Le wagon suivant abrite des singes qui, à son entrée, font tout un raffut. Vient ensuite une sorte d’enclos ouvert occupé par des chameaux à l’odeur pestilentielle. Comme il n’y a pas de cages, il doit marcher parmi eux. La plupart restent accroupis et, d’un air malheureux, le regardent passer, mais l’un d’eux se lève maladroitement et pousse un effroyable cri.
Dans le wagon suivant, Will détecte tout de suite quelque chose de différent. Pas de fenêtres. Que quelques bouches d’aération en hauteur. Avant de refermer, il constate que les barreaux de la cage semblent plus épais et plus rapprochés. Le corridor est légèrement plus large. L’odeur est différente, elle aussi. Fétide, entêtante.
Il se dépêche. De la cage lui parviennent des bruits de pas étonnamment légers. La peur se répand dans son dos comme un feu de broussaille. Le train est vivement secoué et Will heurte les barreaux.
Une main se referme sur son poignet.
Will réprime un cri, avale l’air tant bien que mal. Il tente de se dégager, mais le poing se resserre. Il a conscience d’une créature de très grande taille de l’autre côté des barreaux. Un visage se profile dans l’ombre. Il remarque d’abord les yeux, beaucoup plus intelligents que ceux de la plupart des animaux. C’est un visage long et ridé, bordé de poils denses. La terreur qui sommeille en Will depuis le jour de l’avalanche se réveille d’un coup.
Il tire de nouveau, mais le sasquatch raffermit sa poigne et tire : le visage de Will est aplati contre les barreaux, tout contre celui de la créature.
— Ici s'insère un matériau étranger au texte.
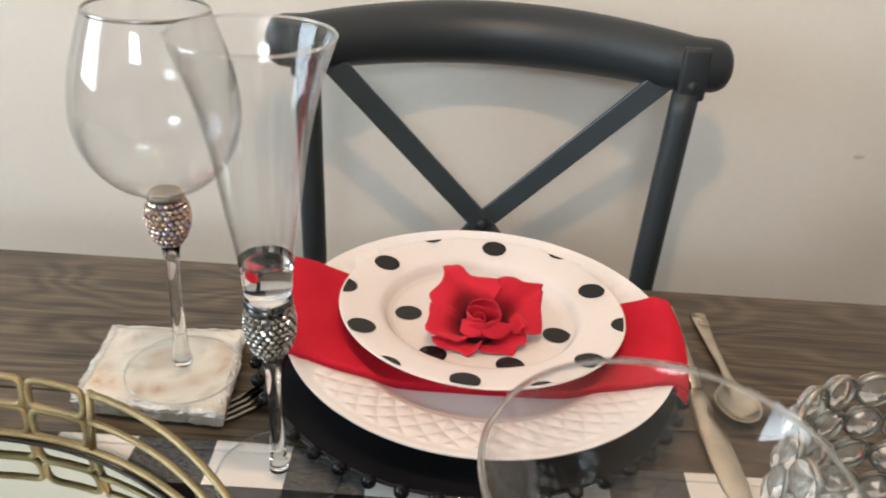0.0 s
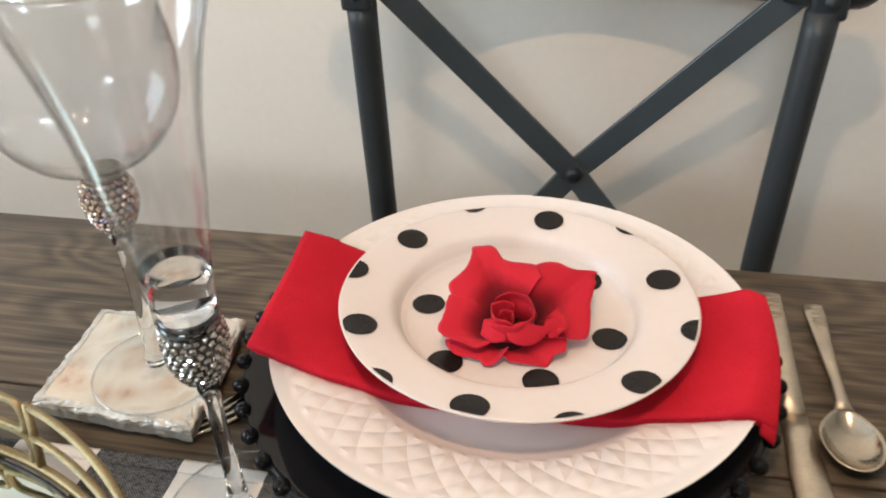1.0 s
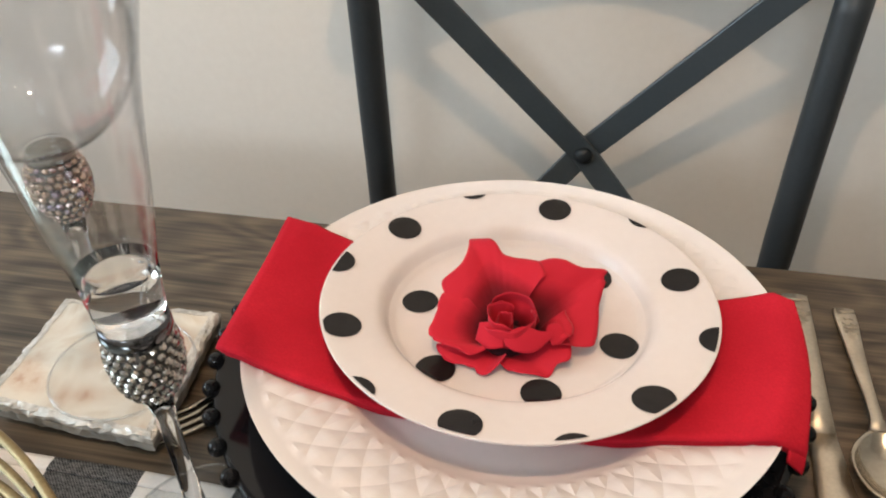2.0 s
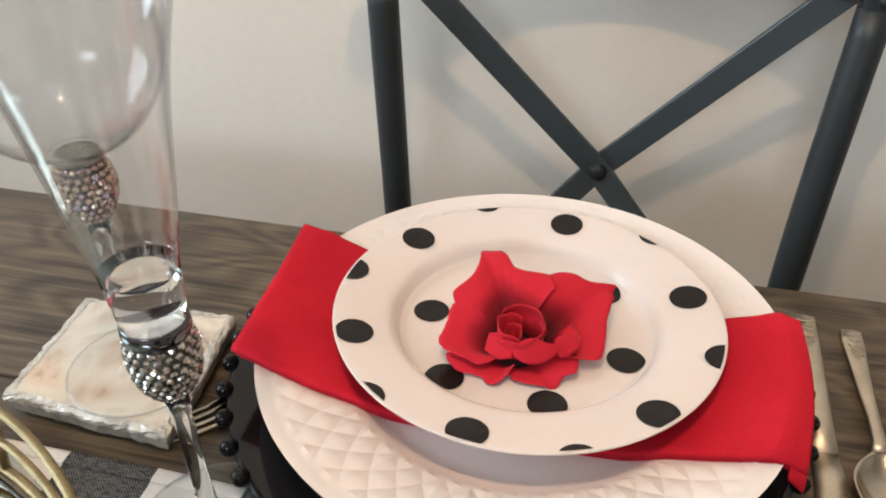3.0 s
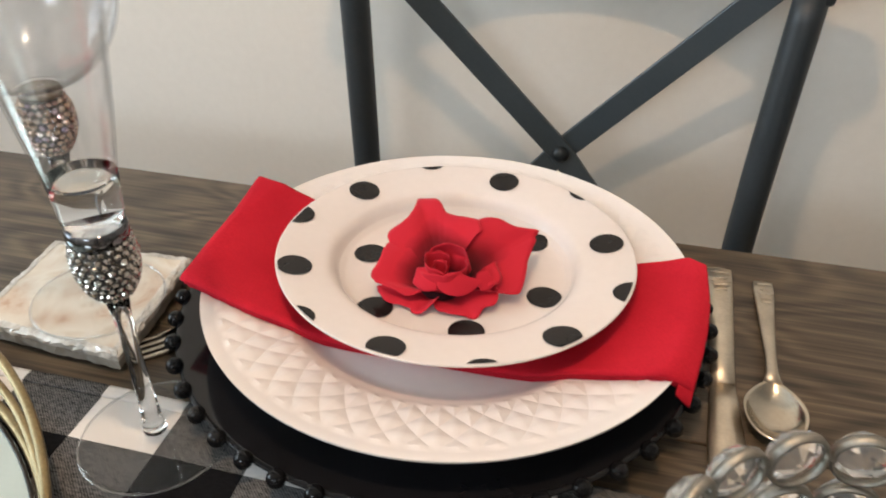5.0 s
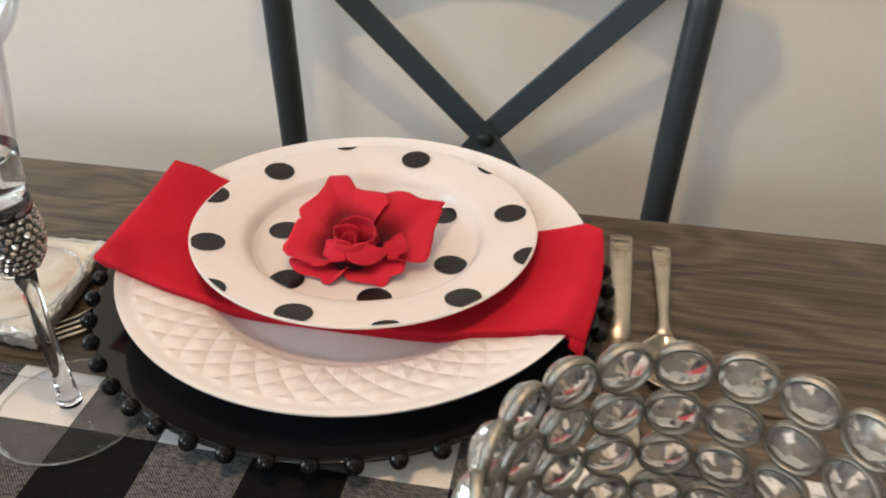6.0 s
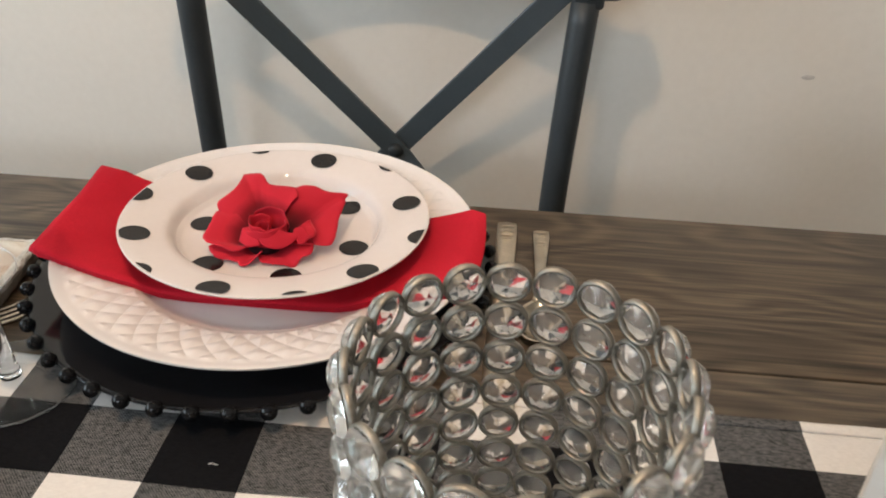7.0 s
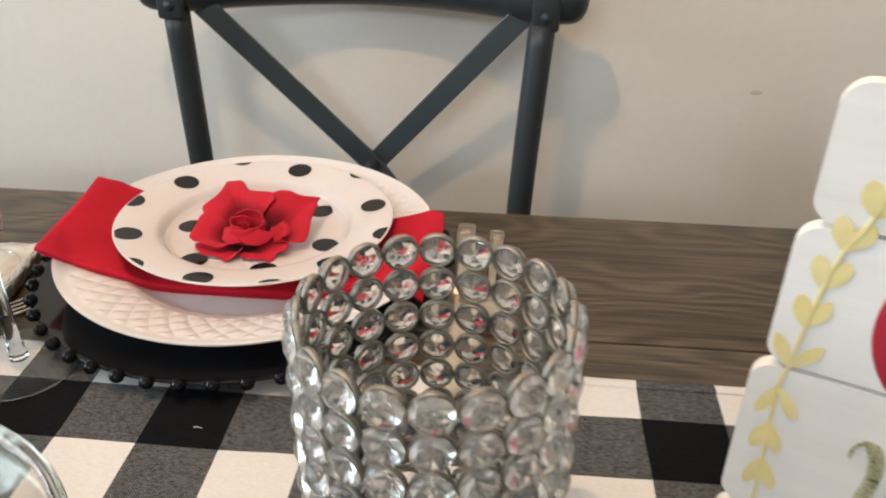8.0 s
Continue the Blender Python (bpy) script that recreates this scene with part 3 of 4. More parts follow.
def runner():
    bm = bmesh.new()

    def place(u, v):
        x, y = RUN_X[0] + u * (RUN_X[1] - RUN_X[0]), RUN_Y[0] + v * (RUN_Y[1] - RUN_Y[0])
        edge = 0.0016 * noise.noise((x * 9, 3, 0)) + 0.0008 * noise.noise((x * 31, 5, 0))
        lift = 0.0006 * max(0, noise.noise((x * 8, y * 8, 2)))
        return (x, y + edge * (v > 0.97), TOP + 0.0012 + lift)
    sheet(bm, 220, 60, place)
    ob = part("table_runner", bm, M_CHECK)
    thicken(ob, 0.0010)
    bm = bmesh.new()

    def fold(u, v):
        x, y = RUN_X[0] + u * (RUN_X[1] - RUN_X[0]), RUN_Y[1] - 0.0002 - 0.0075 * v
        edge = 0.0016 * noise.noise((x * 9, 3, 0)) + 0.0008 * noise.noise((x * 31, 5, 0))
        return (x, y + edge * (v < 0.5), TOP + 0.0021 + 0.0003 * math.sin(math.pi * v) + 0.0002 * noise.noise((x * 40, 1, 7)))
    sheet(bm, 220, 4, fold)
    thicken(part("hem", bm, M_CHECK, ob), 0.0008)
    return tagged(ob, "black and white buffalo check cotton table runner", "table runner")


runner()
CLOTH = TOP + 0.0019

# ---------------------------------------------------------------- charger, plates
CHARGER_AT = (-0.0100, -0.0260)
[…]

Il respire l’air chaud qu’exhalent ses narines.
— S’il te plaît, dit Will.
— Recule ! ordonne une voix et Will lève les yeux.
Un jeune homme avec une lanterne et un bâton s’avance vers la cage.
— Lâche, Goliath !
Will sent la poigne du sasquatch se relâcher légèrement. Il distingue clairement sa main, maintenant, deux fois plus grande que la sienne, aux doigts longs et parcheminés. La créature est plus grande que Will. Sur son épaule se distingue une vilaine bande de tissus cicatrisés.
— Tout de suite !
Le jeune homme tape sur les barreaux avec son bâton et le sasquatch libère enfin Will, qui s’adosse au mur, la bouche asséchée par la peur.
Dans la lueur de la lanterne, le sasquatch s’accroupit et se balance sur son séant en regardant l’homme d’un air menaçant.
— Bien, Goliath, dit-il. Bien.
Il sort un objet de sa poche et le lance au sasquatch.
Presque avec dédain, la créature le ramasse, le renifle et le fourre dans sa bouche.
Le jeune homme se tourne alors vers Will.
— Veux-tu bien me dire ce que tu fabriques ici ?
— Je m’appelle Will Everett, répond-il, la voix rauque. Et quelqu’un essaie de me tuer.